Думаю, восприятие этой пьесы было облегчено критику тем обстоятельством, что в ней нет октав.
Но двинемся дальше.
Нашумевший Брюссель
Подошел срок, и музыкальный мир был растревожен сообщением: в мае 1938 года в Брюсселе пройдет Международный конкурс пианистов им. Эжена Изаи. У нас этому конкурсу, в отличие от венского, было придано огромное значение — не без политической подоплеки, конечно: государство жаждало продемонстрировать перед всем миром процветание социалистического искусства — мы готовим «кадры» лучше, чем где-либо. Все оказалось очень кстати: конкурс обещал быть значительнейшим из всех, проведенных до него (скорее всего, и после).

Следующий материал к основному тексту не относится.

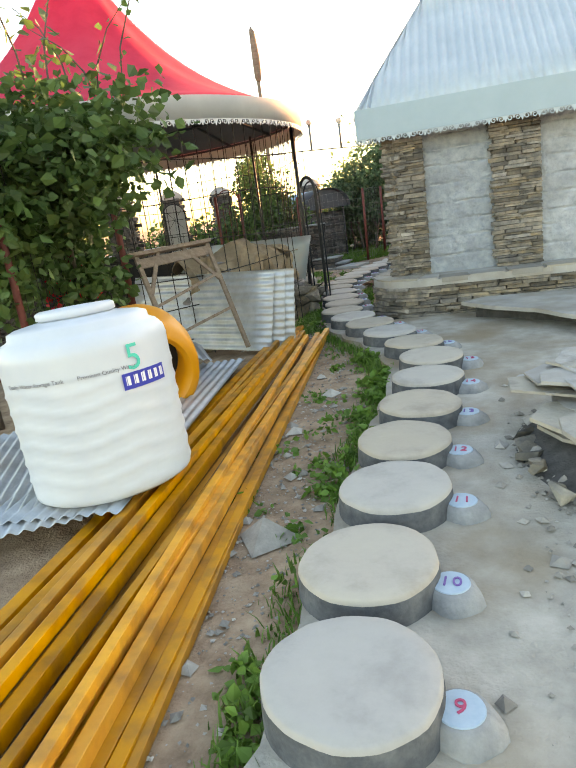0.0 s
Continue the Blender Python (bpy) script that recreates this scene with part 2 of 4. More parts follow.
def raw(name, verts, faces, material, parent=None, label="", m=None, smooth=False):
    me = bpy.data.meshes.new(name)
    me.from_pydata([tuple(v) for v in verts], [], [tuple(int(i) for i in f) for f in faces])
    me.update()
    if smooth:
        me.polygons.foreach_set("use_smooth", [True] * len(me.polygons))
    return link(name, me, material, parent, label, m)


def thing(name, m, label, category, group="", kind=""):
    ob = new(name)
    ob.matrix_basis = m
    ob.empty_display_size = 0.1
    return tagged(ob, label, category, group, kind)


def box_bm(x0, y0, z0, x1, y1, z1, bevel=0.0, bm=None):
    bm = bm or bmesh.new()
    r = bmesh.ops.create_cube(bm, size=1.0, matrix=Matrix.LocRotScale(((x0 + x1) / 2, (y0 + y1) / 2, (z0 + z1) / 2), None, (x1 - x0, y1 - y0, z1 - z0)))
    if bevel:
        es = list({e for v in r["verts"] for e in v.link_edges})
        bmesh.ops.bevel(bm, geom=es, offset=bevel, segments=2, affect='EDGES', profile=0.6)
    return bm


def prism_bm(poly, z0, z1, bm=None):
    """A flat polygon in plan, drawn up from z0 to z1."""
    bm = bm or bmesh.new()
    a = [bm.verts.new((x, y, z0)) for x, y in poly]
    b = [bm.verts.new((x, y, z1)) for x, y in poly]
    n = len(poly)
    bm.faces.new(list(reversed(a)))
    bm.faces.new(b)
    for i in range(n):
        bm.faces.new((a[i], a[(i + 1) % n], b[(i + 1) % n], b[i]))
    bmesh.ops.recalc_face_normals(bm, faces=bm.faces[:])
    return bm


def tube_arrays(points, r, sides=6):
    pts = [Vector(p) for p in points]
    V, F = [], []
    rs = r if isinstance(r, (list, tuple)) else [r] * len(pts)
    ref = Vector((0.31, 0.17, 0.93))
    for i, p in enumerate(pts):
        d = (pts[min(i + 1, len(pts) - 1)] - pts[max(i - 1, 0)]).normalized()
        u = d.cross(ref)
        u = (u if u.length > 1e-3 else d.cross(Vector((1, 0, 0)))).normalized()
        w = d.cross(u)
        for k in range(sides):
            a = 2 * math.pi * k / sides
            V.append(p + (u * math.cos(a) + w * math.sin(a)) * rs[i])
    for i in range(len(pts) - 1):
        for k in range(sides):
            a, b = i * sides + k, i * sides + (k + 1) % sides
            F.append((a, b, b + sides, a + sides))
    F.append(tuple(reversed(range(sides))))
    F.append(tuple(range((len(pts) - 1) * sides, len(pts) * sides)))
    return V, F


def tube(name, points, r, material, parent=None, label="", sides=6):
    V, F = tube_arrays(points, r, sides)
    return raw(name, V, F, material, parent, label, smooth=sides > 5)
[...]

Годом раньше в Брюсселе состоялся Международный конкурс скрипачей — также чрезвычайно тяжелый для его участников. Борьба была изматывающей. Победителем вышел Давид Ойстрах. Мало того: необычайно впечатляющим оказался тот факт, что пять премий из шести присудили советским исполнителям. Подобный исход равносилен дипломатическому выигрышу, не меньше. Что и говорить — политический капитал был нажит огромный. Возможно, это послужило «приманкой», и государство, почувствовав вкус победы — аппетит приходит во время еды, — поставило на карту все свои «ресурсы»: мы должны были во что бы то ни стало выиграть. Задолго до начала конкурса о нем начали писать, всячески подогревая общественное мнение, как бы исподволь подготавливая к тому, что первая премия будет наша. При таком положении и помыслить нельзя было, что мы «промахнемся». Но ничего не делается «по щучьему велению», тем более — непредсказуемые результаты исполнительских соревнований. Какую же сверхответственность должны были ощущать наши участники?!